Bush on Kyoto

:rolleyes: Look, I don't care. He's just one scientist, the hurricane stuff mentioned here is just one of the possible negative effects of global warming, and there are many other climate scientists who share the guy's position on global warming (the great majority, actually). Also, maybe he has an "agenda", but that doesn't mean he's wrong. I mean, everyone has an "agenda"! You try to denigrate the guy because you have an "agenda", Chris Landsea wrote his letter because he has an "agenda", Zig puts up links doubting global warming because he has an "agenda", I defend the reality of global warming because, hey, I also happen to have an "agenda".

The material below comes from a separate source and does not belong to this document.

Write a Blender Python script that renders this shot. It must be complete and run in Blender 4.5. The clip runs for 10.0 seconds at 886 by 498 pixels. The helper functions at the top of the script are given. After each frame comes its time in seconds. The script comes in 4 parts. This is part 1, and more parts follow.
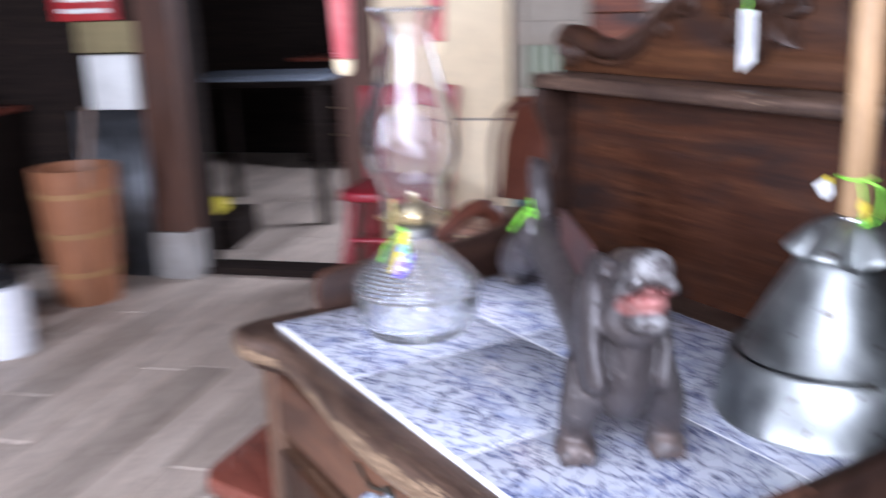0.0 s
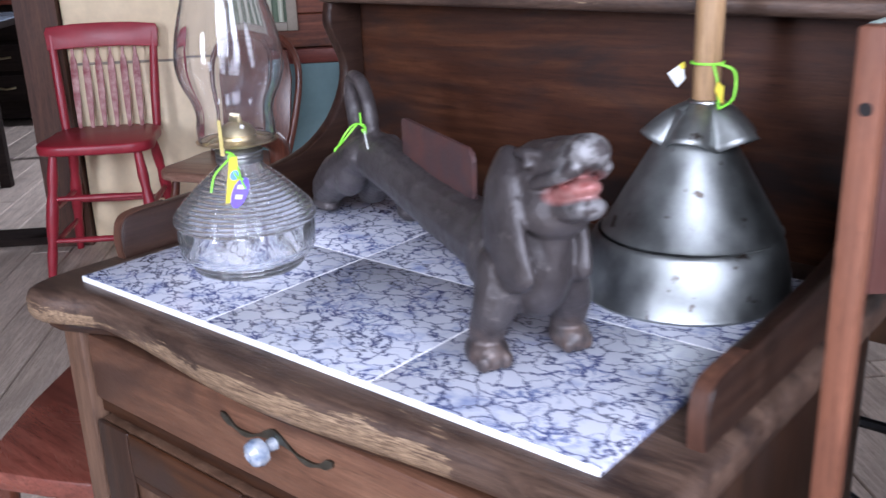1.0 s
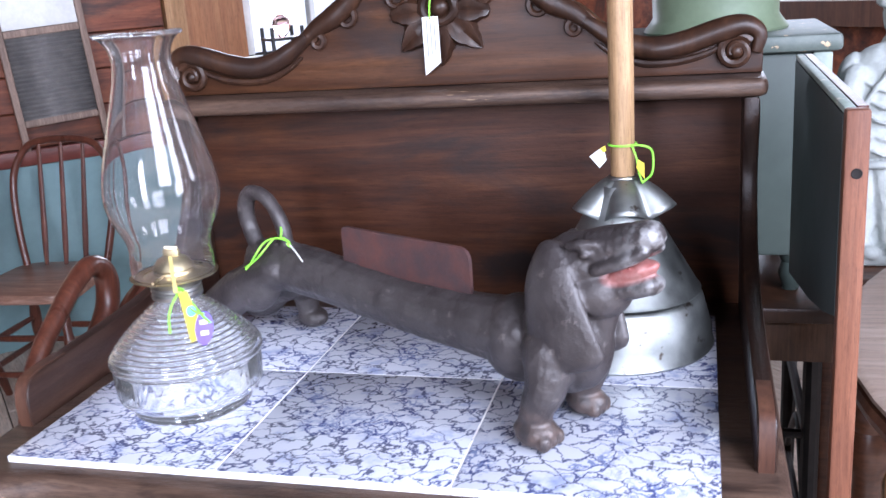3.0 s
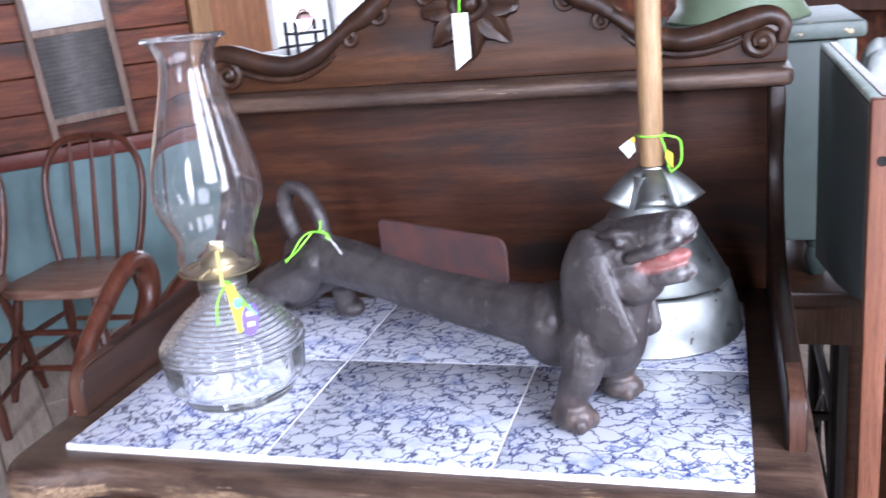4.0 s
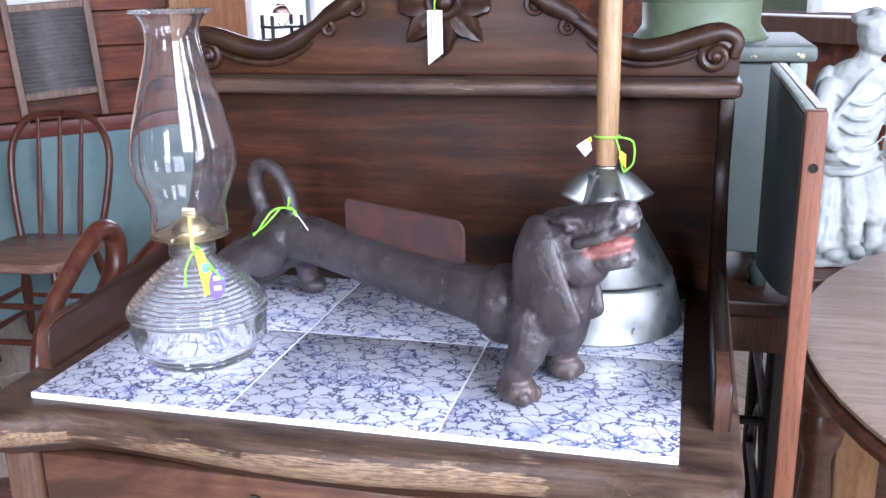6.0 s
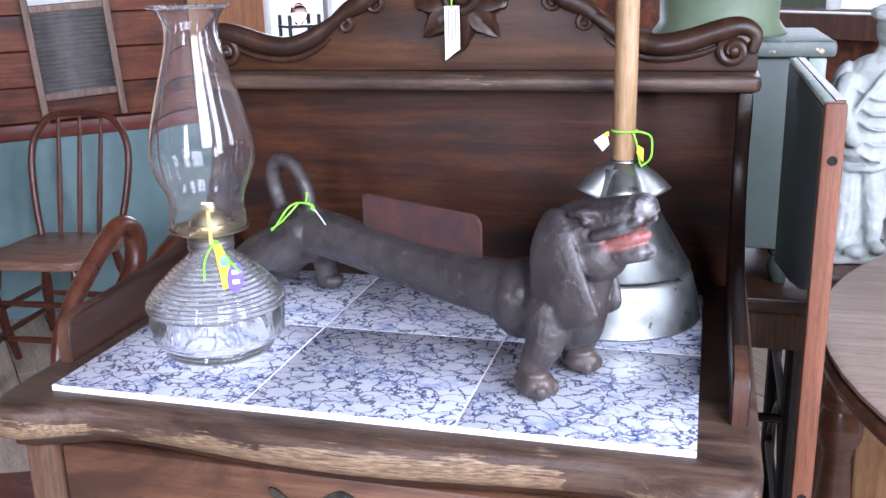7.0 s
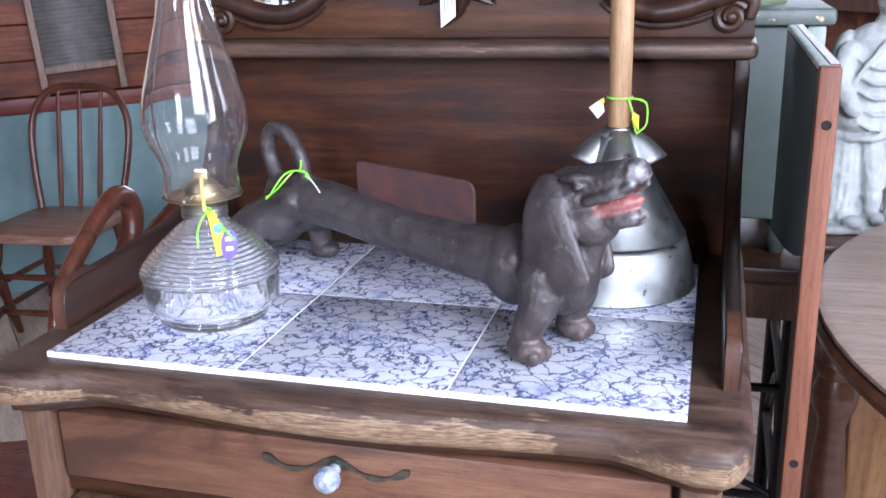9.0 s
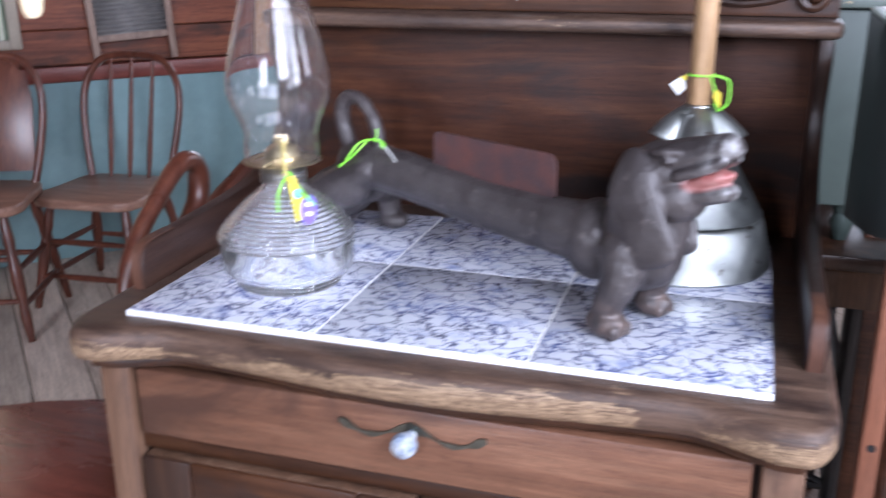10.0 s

It is impossible to figure out every single reason why people do what they do. Good things are often done for bad reasons, and bad things are often done for good reasons. Because of this, I believe that it's not the "agenda" that matters, it's the arguments and the evidence used to support the "agenda" that are important.
 
BobK said:
Here's some of what one of the world experts on hurricanes had to say in an open letter about his resignation from IPCC earlier this year.

Chris Landsea letter
My bold.
Sounds to me like Trenberth is promoting is own agenda rather than what the record says, and what IPCC actually concluded.
Sounds to me like Chris Landsea is promoting his own agenda. This
Dr. Trenberth participated in a press conference organized by scientists at Harvard on the topic "Experts to warn global warming likely to continue spurring more outbreaks of intense hurricane activity" along with other media interviews on the topic.
is a little difficult to decipher. "Experts to warn..."? That sounds like journalese to me, not anything from a scientist. Do press conferences have such titles? Aren't they more likely to be on a topic rather than a prediction of what they're going to say?

During last year's hurricanes I read a lot of commentary from climate scientists specifically dismissing a connection between the high activity and global warming. Instead they drew attention to an apparent 20-year cycle in activity, which is currently hitting a peak. Attention was also drawn to increased coastal development during the quiet period which makes the impact greater now. This Landsea character - did anybody else feel the necessity to resign at the time? - seems to have heard what he wanted to. Perhaps he was finding the IPCC too unsettling, being so close to the mounting evidence of warming-related effects.